539.5
For an Analysis of the Global Reality

Sunday, 10 July 2016: 15:15
Location: Elise Richter Saal (Main Building)
Oral Presentation
Antimo Luigi FARRO, Sapienza University Of Rome, Italy
Globalization comprises the emergence of two kind of research questions. The first include various analyses challenging the hegemony of modern Western culture in explaining the functioning of societies and their transformation either through modernization or through a revolutionary rupture. The main analyses fall under: a) postmodernism which advocates going beyond the rationalization projects of social life and the idea of progress highlighted by the Enlightenment, Idealism or Marxism; b) postcolonial studies that affirm the need to break free from the grip that the West would continue to exert on the culture and life of the former colonies or their descendants; c) analyses considering that Westerners can no longer impose their vision of modernity and that there are "multiple modernities" held by different cultures. The second question concerns the search for an analytical model for a unitary explanation of contemporary global reality.
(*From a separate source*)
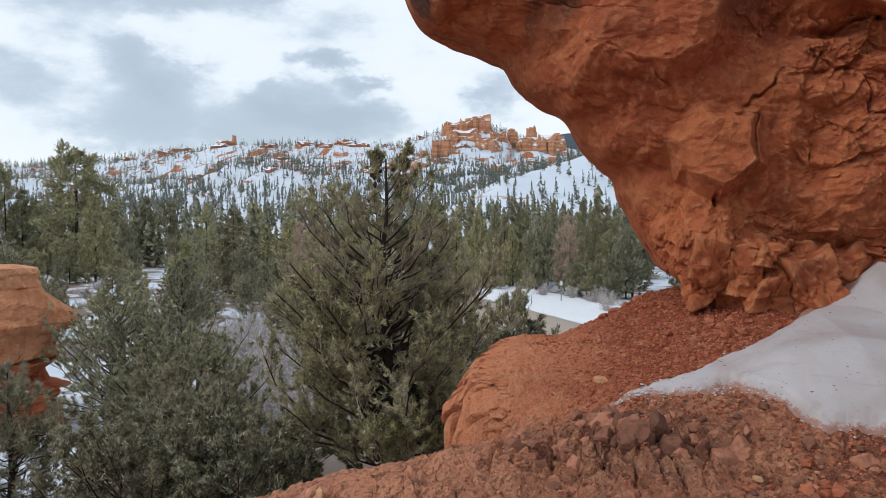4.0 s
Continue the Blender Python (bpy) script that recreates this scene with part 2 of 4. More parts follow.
# ---------------------------------------------------------------- materials
def rock_material():
    n, finish = material("red_rock")
    p = n.place()
    broad, mid, fine = n.noise(p, 1.1, 5, 0.6, 0.6), n.noise(p, 5.0, 6, 0.65, 0.4), n.noise(p, 45.0, 4, 0.7)
    col = n.mix(n.span(broad, 0.36, 0.64), (0.385, 0.092, 0.039), (0.52, 0.150, 0.060))
    col = n.mix(n.math("MULTIPLY", n.span(mid, 0.52, 0.72), 0.6), col, (0.64, 0.24, 0.105))
    col = n.mix(n.math("MULTIPLY", n.span(mid, 0.46, 0.30), 0.6), col, (0.25, 0.056, 0.027))
    patch = n.noise(p, 2.3, 4, 0.6, 0.9)
    col = n.mix(n.math("MULTIPLY", n.span(patch, 0.54, 0.66), 0.55), col, (0.60, 0.22, 0.090))
    col = n.mix(n.math("MULTIPLY", n.span(patch, 0.46, 0.36), 0.45), col, (0.26, 0.070, 0.036))
    col = n.mix(n.math("MULTIPLY", n.span(fine, 0.55, 0.75), 0.35), col, (0.22, 0.06, 0.03))
    chips = n.add("ShaderNodeSeparateColor", {0: n.add("ShaderNodeTexVoronoi", {"Vector": p, "Scale": 34.0}).outputs["Color"]}).outputs[0]
    col = n.mix(n.span(chips, 0.72, 0.95, 0.0, 0.35), col, (0.62, 0.25, 0.115))
    col = n.mix(n.span(chips, 0.25, 0.05, 0.0, 0.35), col, (0.20, 0.055, 0.028))
    # highlights put into the colour: convex edges are mixed lighter
    ridged = n.add("ShaderNodeNewGeometry").outputs["Pointiness"]
    col = n.mix(n.math("MULTIPLY", n.span(ridged, 0.505, 0.56), 0.45), col, (0.62, 0.27, 0.125))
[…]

This explanation usually focuses on: a) the global systemic forces, the power of conditioning and control in the various economic, cultural, social and political dimensions of individual and collective life at the different, local, national, regional and global scales. This domination is made possible by the control of financial, scientific and technological resources available to these systemic forces; b) the definition of a political system at the global, regional, national and local scales, that can represent the interests and cultural orientations of both the systemic forces and those of the individuals and groups opposing the domination in the name of the affirmation of the rights of each human being; c) the individuation of communicative and relational circuits, face to face, on line or through other technological tools aiming for the construction of new socialities though agreement between the differences and specificities held by every human asserting its rights against dominations.